--- start ---
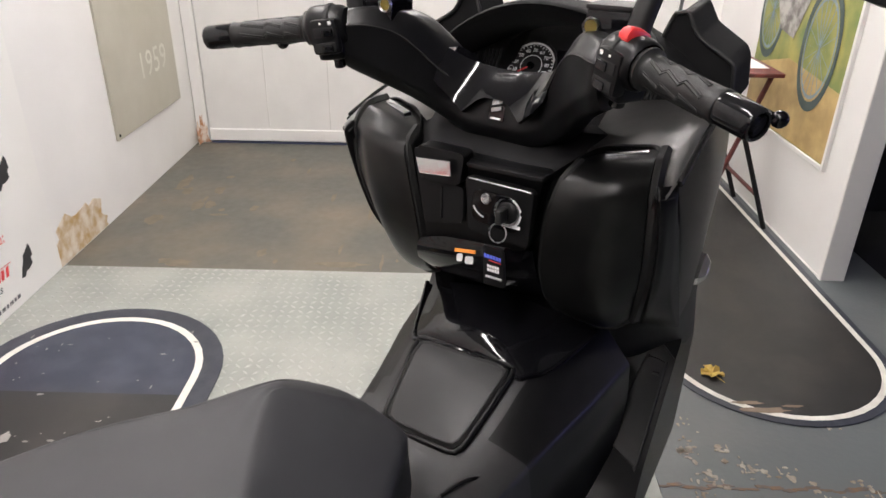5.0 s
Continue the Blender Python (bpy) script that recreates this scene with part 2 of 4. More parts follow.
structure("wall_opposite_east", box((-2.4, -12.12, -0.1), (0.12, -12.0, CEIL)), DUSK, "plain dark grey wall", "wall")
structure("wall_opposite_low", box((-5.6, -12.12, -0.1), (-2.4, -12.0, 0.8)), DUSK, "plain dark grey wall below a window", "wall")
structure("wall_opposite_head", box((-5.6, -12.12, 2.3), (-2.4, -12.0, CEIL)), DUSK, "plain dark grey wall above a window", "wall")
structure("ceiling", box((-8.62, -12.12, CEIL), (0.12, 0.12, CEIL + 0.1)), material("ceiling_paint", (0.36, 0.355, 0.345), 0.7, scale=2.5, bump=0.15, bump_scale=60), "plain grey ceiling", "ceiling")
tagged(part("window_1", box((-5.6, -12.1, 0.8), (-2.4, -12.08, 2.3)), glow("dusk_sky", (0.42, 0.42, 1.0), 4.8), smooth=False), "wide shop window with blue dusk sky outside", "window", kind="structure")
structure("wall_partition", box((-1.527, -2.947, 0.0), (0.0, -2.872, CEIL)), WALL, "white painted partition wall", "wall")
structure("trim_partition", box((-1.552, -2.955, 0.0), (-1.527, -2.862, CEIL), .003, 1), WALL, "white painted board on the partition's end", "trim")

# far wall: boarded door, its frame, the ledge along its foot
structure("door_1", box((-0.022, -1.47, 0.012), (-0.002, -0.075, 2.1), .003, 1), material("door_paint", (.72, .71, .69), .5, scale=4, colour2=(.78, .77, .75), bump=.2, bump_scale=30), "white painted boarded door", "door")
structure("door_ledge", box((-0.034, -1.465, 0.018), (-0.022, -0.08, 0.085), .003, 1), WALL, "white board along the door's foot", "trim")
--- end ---
▶ [Exercise prompt] Write out every line above exactly as it is, leaving out the pictures.

▶ [Written response]
5.0 s
Continue the Blender Python (bpy) script that recreates this scene with part 2 of 4. More parts follow.
structure("wall_opposite_east", box((-2.4, -12.12, -0.1), (0.12, -12.0, CEIL)), DUSK, "plain dark grey wall", "wall")
structure("wall_opposite_low", box((-5.6, -12.12, -0.1), (-2.4, -12.0, 0.8)), DUSK, "plain dark grey wall below a window", "wall")
structure("wall_opposite_head", box((-5.6, -12.12, 2.3), (-2.4, -12.0, CEIL)), DUSK, "plain dark grey wall above a window", "wall")
structure("ceiling", box((-8.62, -12.12, CEIL), (0.12, 0.12, CEIL + 0.1)), material("ceiling_paint", (0.36, 0.355, 0.345), 0.7, scale=2.5, bump=0.15, bump_scale=60), "plain grey ceiling", "ceiling")
tagged(part("window_1", box((-5.6, -12.1, 0.8), (-2.4, -12.08, 2.3)), glow("dusk_sky", (0.42, 0.42, 1.0), 4.8), smooth=False), "wide shop window with blue dusk sky outside", "window", kind="structure")
structure("wall_partition", box((-1.527, -2.947, 0.0), (0.0, -2.872, CEIL)), WALL, "white painted partition wall", "wall")
structure("trim_partition", box((-1.552, -2.955, 0.0), (-1.527, -2.862, CEIL), .003, 1), WALL, "white painted board on the partition's end", "trim")

# far wall: boarded door, its frame, the ledge along its foot
structure("door_1", box((-0.022, -1.47, 0.012), (-0.002, -0.075, 2.1), .003, 1), material("door_paint", (.72, .71, .69), .5, scale=4, colour2=(.78, .77, .75), bump=.2, bump_scale=30), "white painted boarded door", "door")
structure("door_ledge", box((-0.034, -1.465, 0.018), (-0.022, -0.08, 0.085), .003, 1), WALL, "white board along the door's foot", "trim")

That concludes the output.